I had the great pleasure to be cast as Billie Holiday in the one act play by Chuck Cummings titled Billie Sits for Carl. The play is a fictional account of a night spent with Carl Van Vechten, patron of the Harlem Renaissance who photographed artists like James Baldwin, Langston Hughes, Pearl Bailey, Ella Fitzgerald, Zora Neale Hurston and more.
I prepared for the role with NY based acting coach, Alyson Schacherer, who teaches at the Barrow Group and together we dove in to avenues in which I could really make Billie my own, rather than playing a speculation of such an iconic person.
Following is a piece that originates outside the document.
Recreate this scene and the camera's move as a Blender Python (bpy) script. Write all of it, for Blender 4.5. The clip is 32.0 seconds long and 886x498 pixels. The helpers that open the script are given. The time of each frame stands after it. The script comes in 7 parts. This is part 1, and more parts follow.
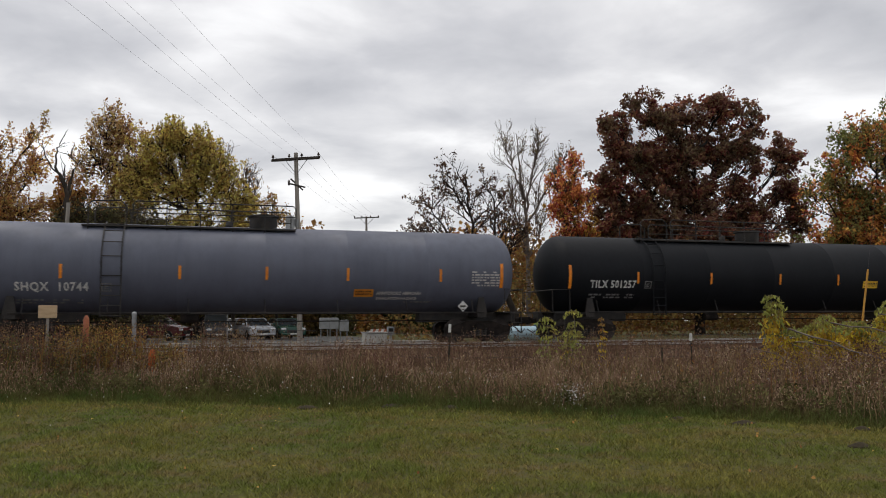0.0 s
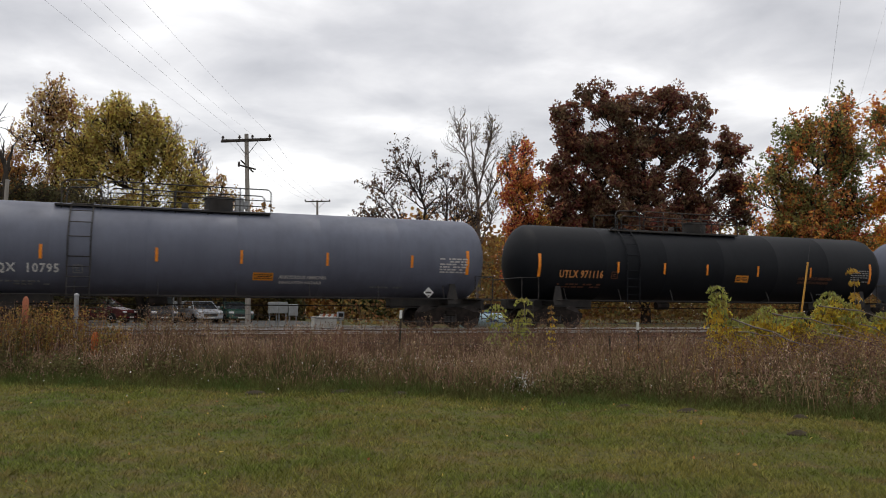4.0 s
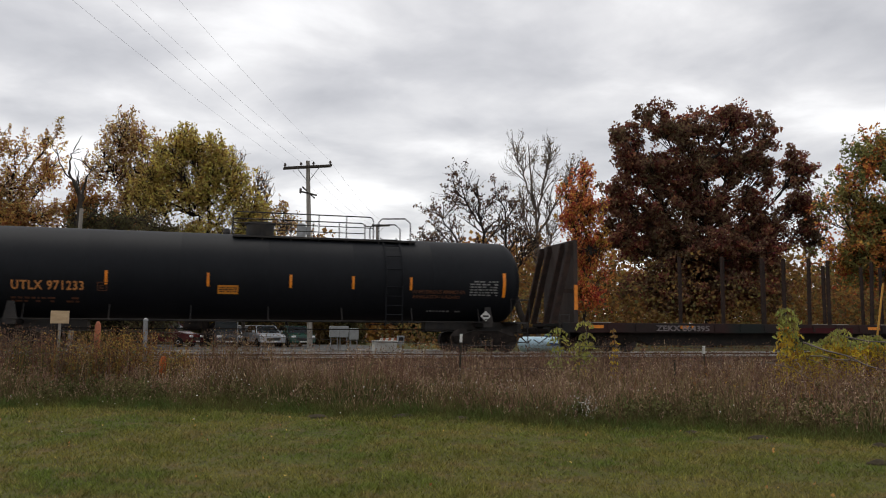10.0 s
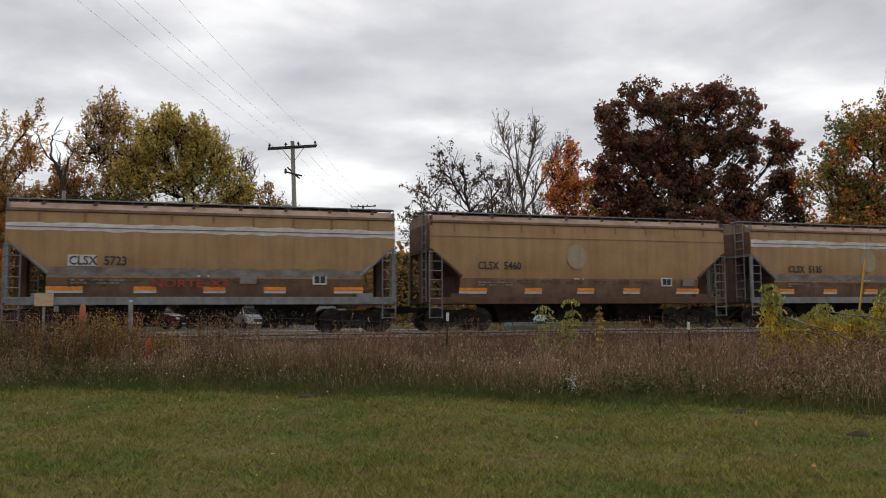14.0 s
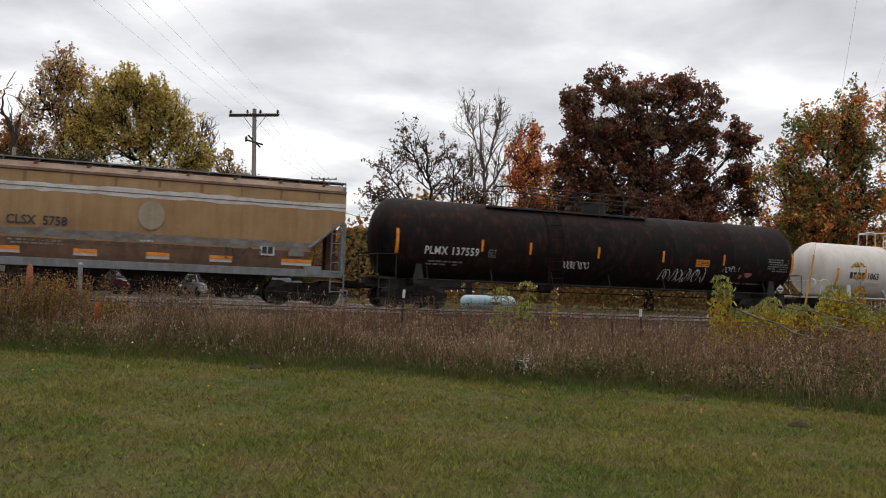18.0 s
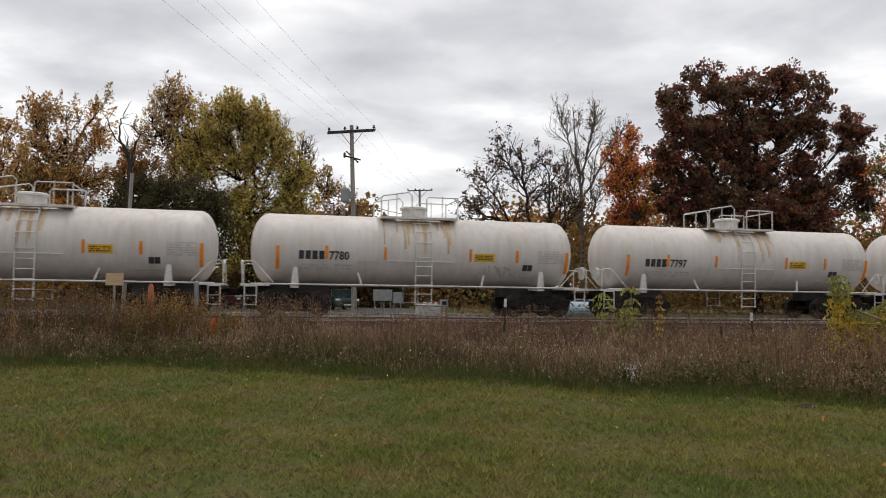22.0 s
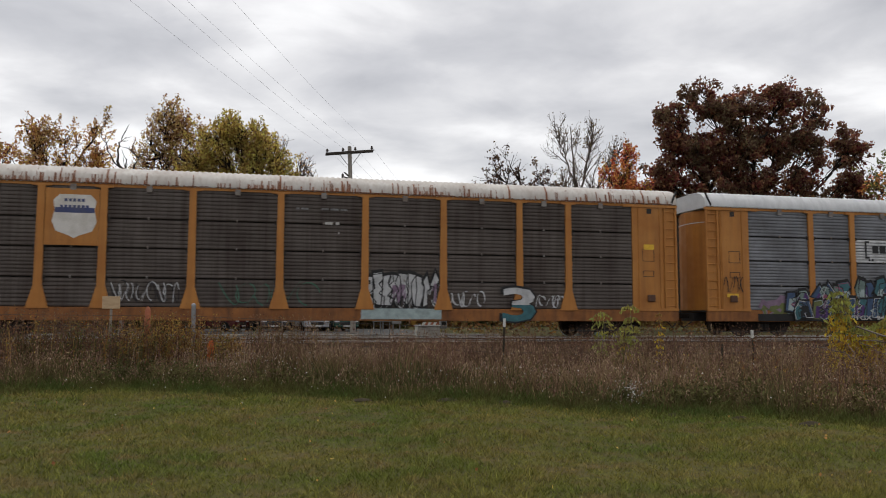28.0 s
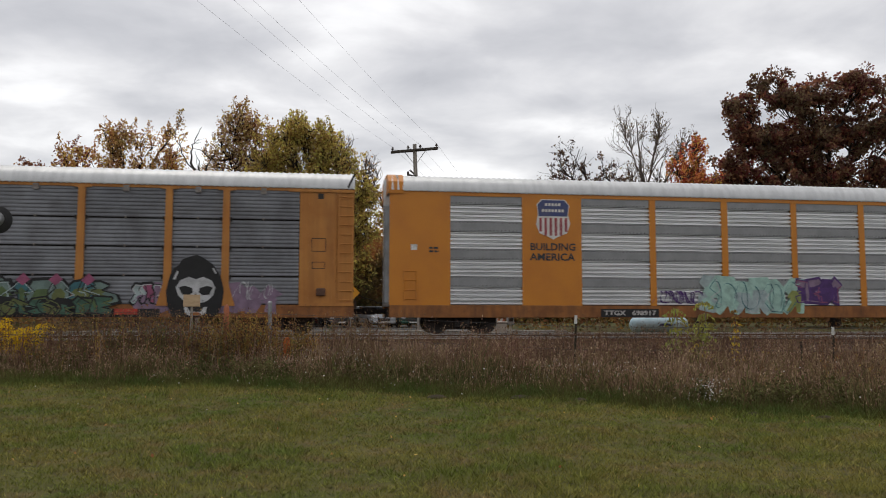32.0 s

How did we do that? We watched videos of her performances, lots of them and I fell in love, although my building might have been over hearing God Bless the Child on repeat. We listened to radio interviews, picking up on how her speaking voice lived in its own melody like her tunes. My favorite was digging up photographs of her, gathering a sense of her style and personal rhythm.
Up until this, I had never played a historical figure and my curiosity had always been the balance between finding your freedom in them and living some reflection of them, but in being Billie Holiday, my greatest pleasure in the role was welcoming the chance she already existed in me.
So what did I learn from this? Besides a boat load of Billie Holiday songs? And yes indeed she was a woman, thank you very much Cher Horowitz, is that like me, like all of us artists, this icon had her journey, and it's okay for it to be topsy turvy, up and down, round and about, as far as our art continues to be about feeling.